Written by
Perplexity Team
Published on
How Computer is Reshaping Knowledge Work
This week, in collaboration with researchers at Harvard Business School, we published a new study looking at how people actually use Perplexity Computer in the real world. And how - in its first three months of existence - it is already changing the shape of knowledge work. Here is a short version of what we found, and why we think it’s worth paying attention to.
Why we did this research
Over the last few decades, computers have moved closer to our work. Each new interface, from the command line to the GUI to the touchscreen, took on more of the task and reduced the burden on the user.
As interfaces became simpler, so did our questions. But users still had to break requests into steps, enter them manually, and piece the results back together.
Perplexity Computer changes that. It orchestrates over 20 frontier models across files and tools, turning a request into teams of agents that understand the goal, divide the work, and act asynchronously. The user asks for the outcome, not the process.
We wanted to know what happens when people actually start working that way.
What we found
Users are asking for work, not answers.
Search provides answers. Computer executes them. On near-identical requests, Computer ran an average of 26 minutes of machine work compared to 33 seconds for Search - a 48x increase on the same task. Those minutes go into searching, editing, running code, and reaching into connected tools - Computer made about twelve times as many calls to external apps and connectors per session as Search. User effort is concentrated at both ends: setting the objective and reviewing the result. The middle is handled by the agents.
It is meaningfully faster, and cheaper.
Across 10,000 matched pairs of tasks - the same kind of request made on both Search and Computer - Computer cut estimated time by 87% and cost by 94%. A workflow that took 269 minutes dropped to 36.
The savings held across 18 domains: software, finance, marketing, healthcare, legal, education, and more. In user interviews, the median person reported their work going 25x faster. Some reported speedups over 300x.
The asks got bigger, and broader.
With execution handled, the barrier to pursuing ambitious projects drops. 23% of Computer requests were for things people had never asked Search to do - clustering in software, web development, documentation, and data visualization - tasks, not questions.
Half of all Computer requests asked Computer to produce something - twice the share on Search - and 76% required analysis, evaluation, or creation rather than lookup, versus 55% on search. 71% involved abstract, non-routine work, compared to 53% on Search. A typical Computer task spanned 2.4 areas of expertise, whereas Search drew on only 1.74, and was nearly three times as likely to need 3 or more domains.
People also worked outside their own field.

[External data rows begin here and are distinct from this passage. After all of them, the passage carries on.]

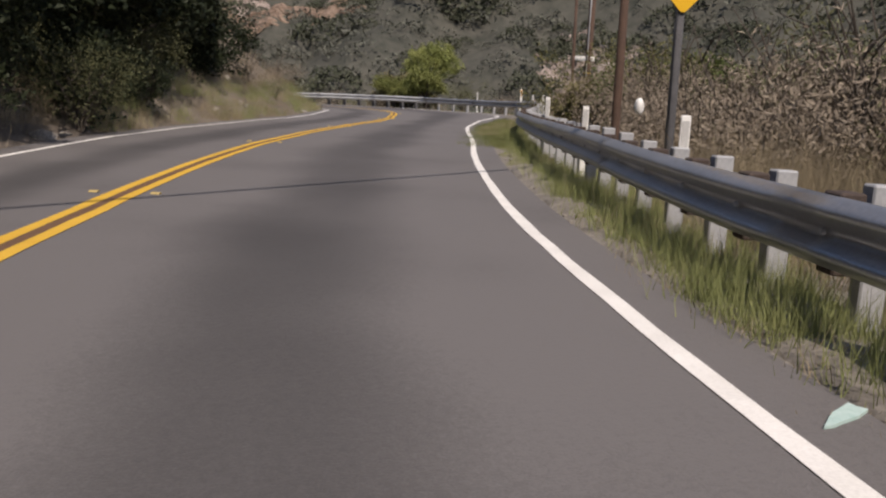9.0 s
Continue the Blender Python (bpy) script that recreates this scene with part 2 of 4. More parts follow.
def height(x, y):
    """The lie of the land: cut bank on the left of the road, falling ground on its right, hills across the valley."""
    d, s = lateral(x, y)
    width = np.interp(s, ARC, LANE_AT)
    rail = np.interp(s, ARC, RAIL_AT)
    fall = np.maximum(d - rail - 1.0, 0)
    drop = -0.13 * np.minimum(fall, 5) - 0.42 * np.maximum(fall - 5, 0)
    drop = np.where(drop < -8, -8 + (drop + 8) * 0.15, drop)
    right = (-0.05 + 0.05 * ramp01(d, 0.25, 0.6) - 0.07 * ramp01(d, 0.6, rail + 0.2) + drop + 0.03 * fbm(x, y, 1.1, 2) * ramp01(d, 0.5, 1.2)
             + 0.25 * fbm(x, y, 5, 1) * ramp01(fall, 0.5, 6))
    far = np.maximum(d - 46, 0)
    hill = far * 0.55 * (1 + 0.35 * fbm(x, y, 60, 7)) + 4 * fbm(x, y, 22, 8) * ramp01(far, 0, 30)
    hill = np.where(hill > 110, 110 + (hill - 110) * 0.3, hill)
    north = ramp01(np.degrees(np.arctan2(y - 47, x - 99)), 48, 70)
    right = right + hill * (1 - 0.97 * north)
    up = np.maximum(-d - width - 0.85, 0)
    open_end = 1 - ramp01(y, 58, 76) * ramp01(x, 66, 84)
    bank = np.where(up < 9, 0.80 * up, 7.2 + (up - 9) * 0.45)
    bank = np.where(bank > 26, 26 + (bank - 26) * 0.4, bank)
    # the cut is steeper where the second bend begins, with a mound under the pole
    bank = bank * (1 + (0.2 + 0.55 * ramp01(y, 34, 40)) * ramp01(y, 20, 26) * (1 - ramp01(x, 16, 21)) * (1 - ramp01(y, 60, 70)))
    bank = bank + 0.6 * np.exp(-((x - 19.4) ** 2 + (y - 52) ** 2) / 6) * ramp01(up, 0, 0.8)
    bank = bank * (1 - 0.8 * np.exp(-((x - 42.4) ** 2 + (y - 53.1) ** 2) / 7))
    left = (-0.05 + 0.05 * ramp01(-d - width, 0.25, 0.6) + bank * (0.06 + 0.94 * open_end)
            + 0.12 * fbm(x, y, 1.6, 4) * ramp01(up, 0.2, 1.5) + (0.8 * fbm(x, y, 6, 5) + 0.35 * fbm(x, y, 2.6, 9)) * ramp01(up, 1.5, 7) * open_end)
    ridge = 50 * ramp01(y, 128, 230) * (1 - ramp01(x, 70, 105))
    return ridge + np.where(d > 0, right, left) + np.interp(s, ARC, LIFT_AT) * np.clip(1.3 - np.abs(d) / 40, 0, 1)


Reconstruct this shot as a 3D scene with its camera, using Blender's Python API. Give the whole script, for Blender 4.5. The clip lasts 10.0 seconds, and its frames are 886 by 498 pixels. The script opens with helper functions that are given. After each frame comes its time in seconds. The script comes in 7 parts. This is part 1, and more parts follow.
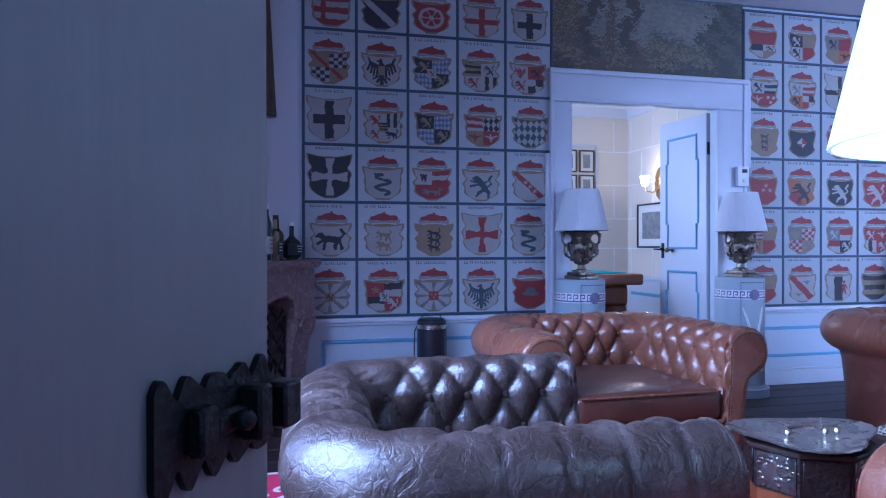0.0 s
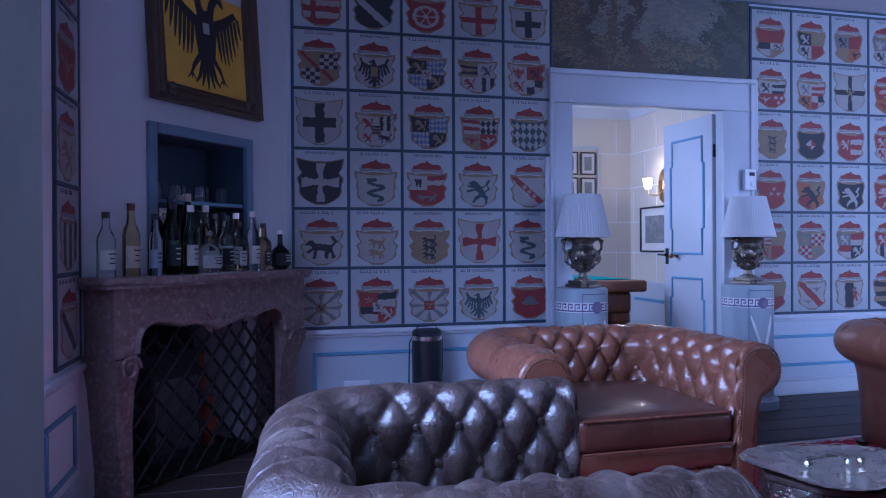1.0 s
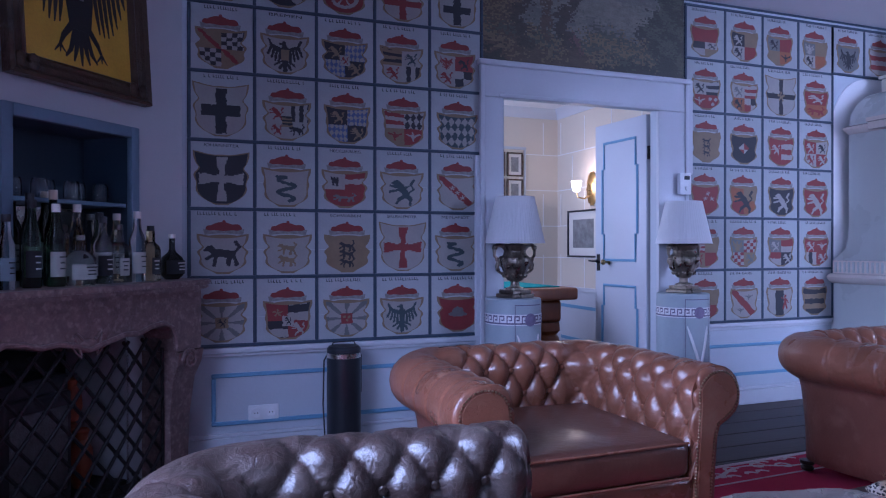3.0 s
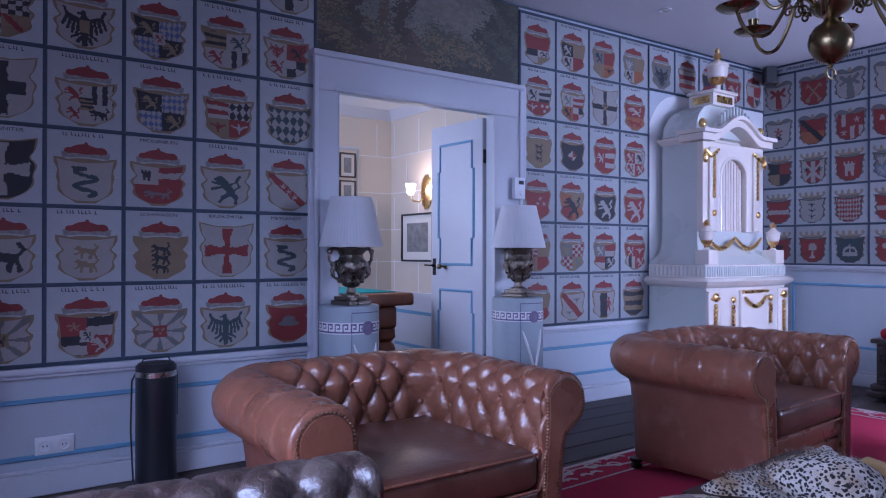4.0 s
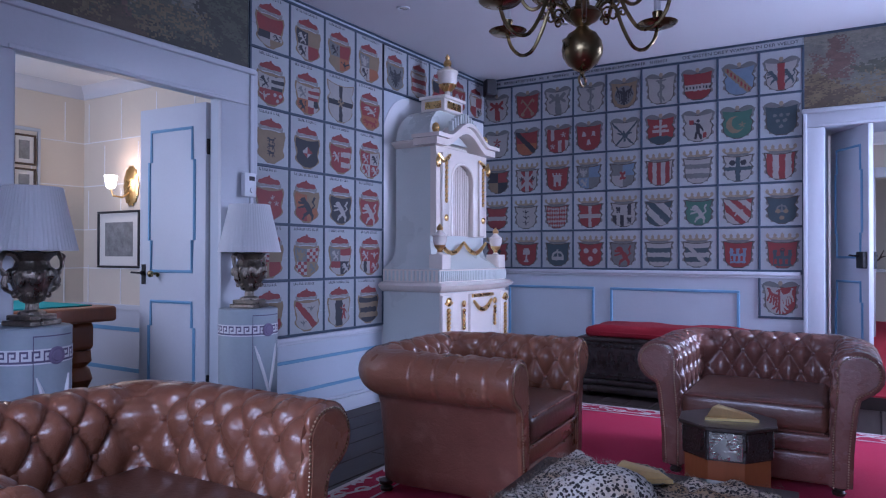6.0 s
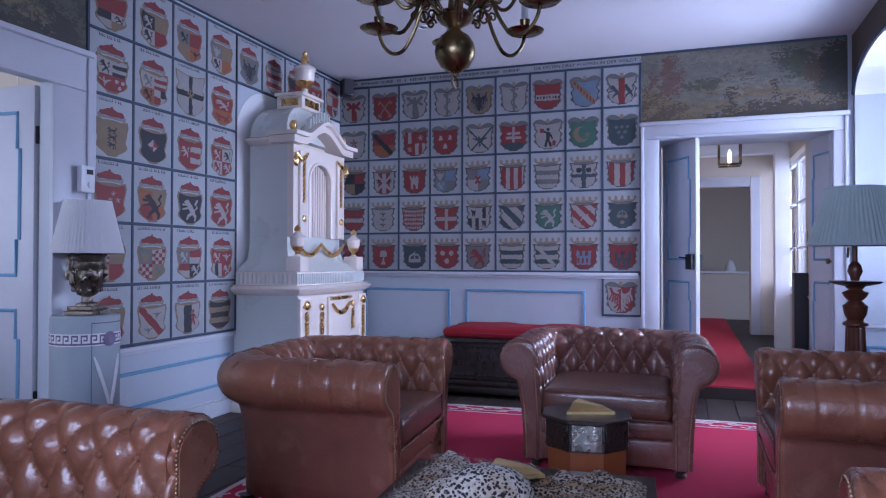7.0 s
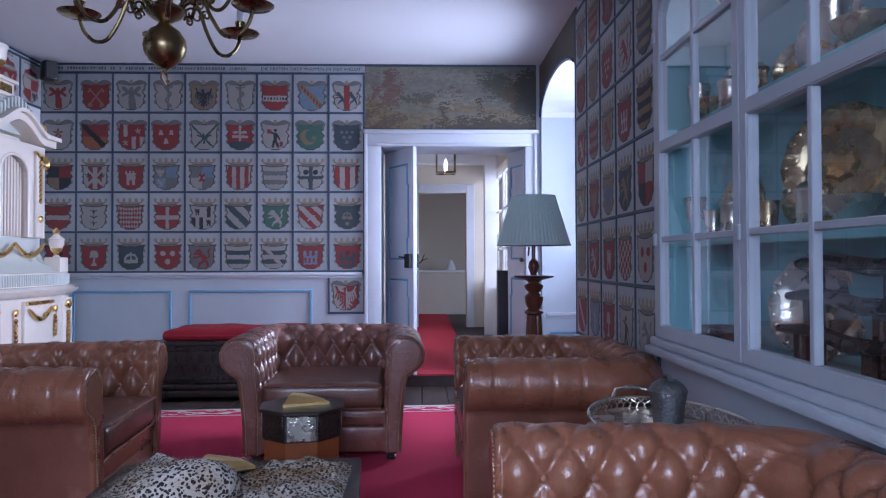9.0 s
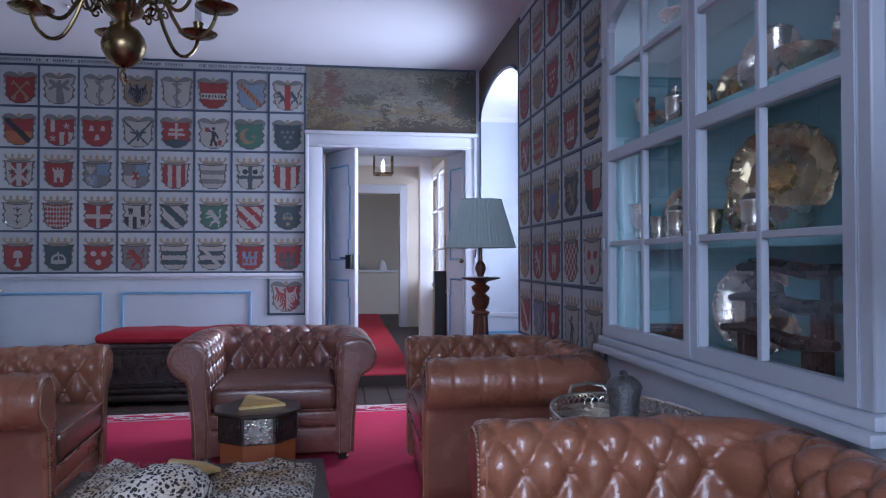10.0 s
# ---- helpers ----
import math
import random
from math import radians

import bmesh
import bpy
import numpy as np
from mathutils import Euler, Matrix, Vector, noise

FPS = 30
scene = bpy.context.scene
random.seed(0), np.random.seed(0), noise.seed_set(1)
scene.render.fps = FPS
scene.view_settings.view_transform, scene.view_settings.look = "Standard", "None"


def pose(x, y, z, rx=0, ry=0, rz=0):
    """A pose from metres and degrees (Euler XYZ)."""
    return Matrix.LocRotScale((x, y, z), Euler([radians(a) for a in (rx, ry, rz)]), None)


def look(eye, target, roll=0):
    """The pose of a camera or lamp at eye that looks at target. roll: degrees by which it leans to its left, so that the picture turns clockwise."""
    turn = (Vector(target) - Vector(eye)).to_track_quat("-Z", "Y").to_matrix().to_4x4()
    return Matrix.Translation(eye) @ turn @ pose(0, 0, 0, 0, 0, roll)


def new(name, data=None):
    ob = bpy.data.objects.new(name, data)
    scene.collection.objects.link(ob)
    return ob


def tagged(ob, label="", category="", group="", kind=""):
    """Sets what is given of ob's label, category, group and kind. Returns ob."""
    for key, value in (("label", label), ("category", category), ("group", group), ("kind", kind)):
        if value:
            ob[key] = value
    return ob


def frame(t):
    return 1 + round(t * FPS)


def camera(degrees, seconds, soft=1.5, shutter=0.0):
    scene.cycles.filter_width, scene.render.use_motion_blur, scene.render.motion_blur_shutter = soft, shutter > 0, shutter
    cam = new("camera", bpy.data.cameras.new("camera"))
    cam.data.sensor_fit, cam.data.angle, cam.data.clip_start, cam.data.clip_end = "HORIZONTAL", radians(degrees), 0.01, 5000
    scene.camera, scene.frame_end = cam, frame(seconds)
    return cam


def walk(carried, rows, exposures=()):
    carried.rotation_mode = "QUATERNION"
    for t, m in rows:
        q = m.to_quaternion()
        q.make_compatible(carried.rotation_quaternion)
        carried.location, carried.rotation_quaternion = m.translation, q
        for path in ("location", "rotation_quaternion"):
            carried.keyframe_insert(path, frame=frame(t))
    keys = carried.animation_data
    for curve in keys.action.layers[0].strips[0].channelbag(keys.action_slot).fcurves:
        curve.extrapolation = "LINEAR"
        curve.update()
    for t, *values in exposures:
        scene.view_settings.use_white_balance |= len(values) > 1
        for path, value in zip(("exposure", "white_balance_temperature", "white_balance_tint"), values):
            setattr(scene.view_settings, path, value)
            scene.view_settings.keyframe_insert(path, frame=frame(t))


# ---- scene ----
cam = camera(64.7, 10.0, soft=1.15)
PATH = [
    (0, (0.272, 0.243, 1.005), (0.758, 2.183, 0.998), -0.1),
    (0.5, (0.327, 0.322, 1.037), (0.806, 2.263, 1.028), -0.3),
    (1, (0.349, 0.4, 1.05), (0.83, 2.341, 1.044), -0.3),
    (1.5, (0.356, 0.486, 1.055), (0.841, 2.426, 1.052), -0.3),
    (2, (0.377, 0.587, 1.062), (0.861, 2.527, 1.059), -0.3),
    (3.5, (0.478, 0.903, 1.087), (1.394, 2.681, 1.086), 0.1),
    (4, (0.499, 1.019, 1.08), (1.636, 2.665, 1.087), 0.1),
    (4.5, (0.49, 1.167, 1.09), (1.801, 2.677, 1.097), 0.1),
    (5, (0.533, 1.261, 1.085), (1.996, 2.625, 1.097), 0.1),
    (5.5, (0.615, 1.363, 1.091), (2.207, 2.574, 1.104), 0.1),
    (5.7, (0.663, 1.376, 1.09), (2.296, 2.531, 1.105), 0.1),
    (7, (0.667, 1.525, 1.077), (2.554, 2.186, 1.106), 0.1),
    (7.5, (0.628, 1.504, 1.071), (2.57, 1.979, 1.104), 0.0),
    (8, (0.595, 1.443, 1.061), (2.576, 1.72, 1.098), -0.1),
    (8.5, (0.565, 1.401, 1.054), (2.562, 1.496, 1.092), -0.2),
    (9, (0.546, 1.4, 1.062), (2.544, 1.338, 1.095), -0.2),
    (9.5, (0.525, 1.455, 1.067), (2.517, 1.282, 1.098), -0.1),
    (10, (0.479, 1.559, 1.078), (2.459, 1.278, 1.108), -0.1),
]
EXPOSURES = [(0.0, 0.72, 4150, 24), (0.5, 0.4, 4100, 27), (1.0, 0.27, 4200, 29), (2.0, 0.26, 4320, 31), (3.5, 0.28, 4650, 33), (5.0, 0.15, 4780, 31), (5.7, 0.11, 4830, 29), (7.0, 0.2, 4950, 26), (10.0, 0.3, 5200, 18)]
walk(cam, [(t, look(eye, target, roll)) for t, eye, target, roll in PATH], EXPOSURES)

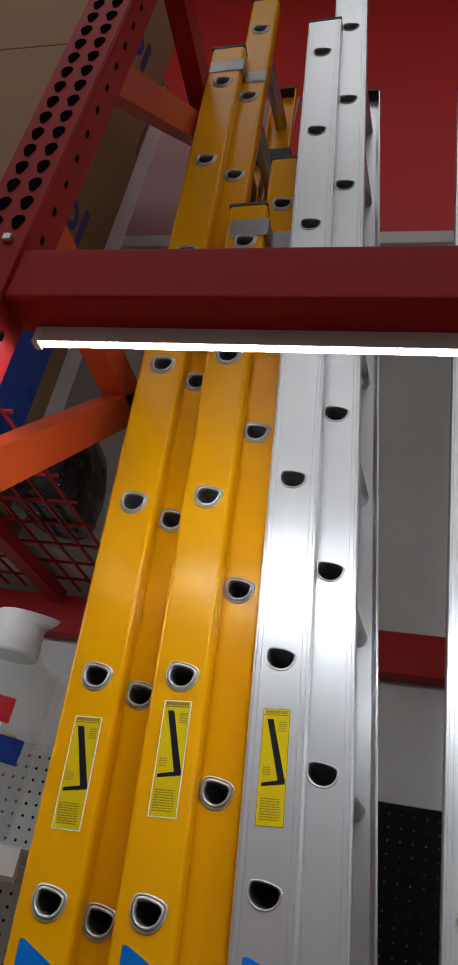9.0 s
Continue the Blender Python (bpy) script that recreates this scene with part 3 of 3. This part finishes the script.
def bagged(x_left, edge, y, bow, mat, name, label, parent):
    """A crumpled sheet whose free edge follows (x, z) pairs, bowed towards the aisle."""
    bm, n, grid = bmesh.new(), 8, []
    for k, (xr, z) in enumerate(edge):
        grid.append([bm.verts.new((x_left + (xr - x_left) * i / n, y - bow * math.sin(math.pi * (0.15 + 0.85 * i / n)) - 0.0012 * math.sin(2.1 * k + 0.9 * i), z)) for i in range(n + 1)])
    for a, b in zip(grid, grid[1:]):
        for i in range(n):
            bm.faces.new((a[i], a[i + 1], b[i + 1], b[i]))
    bmesh.ops.solidify(bm, geom=list(bm.faces), thickness=0.0004)
    return part(name, bm, mat, parent, label, True)


on_c = lambda *ps: [(x - C_X, z) for x, z in ps]
far_label = bagged(-0.045 - C_X, on_c((0.000, 1.41), (0.005, 1.45), (0.008, 1.50), (0.008, 1.56), (0.003, 1.585)), FAR - 0.004, 0.010, PAPER, "far_label", "curled white label on the inner rail", ladder_c)
foot = bagged(-0.045 - C_X, on_c((-0.012, 1.218), (0.002, 1.226), (0.0105, 1.262), (0.0155, 1.300), (0.0130, 1.335), (0.007, 1.385), (0.000, 1.43), (-0.006, 1.462)), FAR - 0.006, 0.012, BLUE, "label_foot", "crumpled blue foot of the curled label", ladder_c)
part("emblem", tube(bmesh.new(), [(-0.006 - C_X + 0.0055 * math.cos(radians(a)), FAR - 0.0175, 1.310 + 0.026 * math.sin(radians(a))) for a in range(0, 361, 30)], 0.0016, 6), PAPER, foot)
part("print_blue", slab(bmesh.new(), rounded(0.012, 0.022, 0.002, 3, -0.008 - C_X, 1.555), FAR - 0.0165, FAR - 0.0160), BLUE, far_label)
bm = bmesh.new()
for k in range(3):
    slab(bm, rounded(0.006, 0.016, 0.001, 2, -0.009 - C_X, 1.515 - 0.025 * k), FAR - 0.0165, FAR - 0.0160)
part("print", bm, NAVY, far_label)
part("foot_clip", one_box(-0.024 - C_X, -0.003 - C_X, FAR - 0.03, FAR - 0.012, 0.085, 0.125, 0.006, 3), STICKY, ladder_c, "small yellow plastic clip")

# price tags
def frame_pose(x, y, z, turn, lean=0.0):
    return LEAN @ pose(x, y, z, lean, turn, 0)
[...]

Across 8,000 users from eight occupation groups, people did work outside their primary occupation 59% of the time with Computer, versus 50% with Search.
Quality did not drop.
Taking on harder work across different domains did not lower quality. Multi-model orchestration lets Computer match each step to the model best suited to it, so a request that spans research, analysis, and design is handled by the correct model at each stage rather than one model for all of it. This routing allows the work to remain at the same quality bar even as the requests got more complex.
Why this is interesting
AI is fast. That part is expected.
The more interesting finding is what people chose to do with the time back. When execution gets cheap, the calculus changes. Work that wasn't worth doing before is suddenly worth doing. Work that used to require a specialist is something you can take a credible swing at yourself.
The bottleneck in knowledge work was rarely finding information; it was capacity to execute. Perplexity Computer takes on this capacity, and as a result, people are aiming higher. They move from operator to supervisor - spending less time running the workflow and more time setting the goal and checking the output.
What's next
We are still early. Computer is only three months old, people are getting accustomed to working with it, and the workflows and usage will undoubtedly adapt over time.
But this data already demonstrates individual-level shifts in behavior.
How it aggregates at the team and organization level is the open question, and the one we are most interested in next.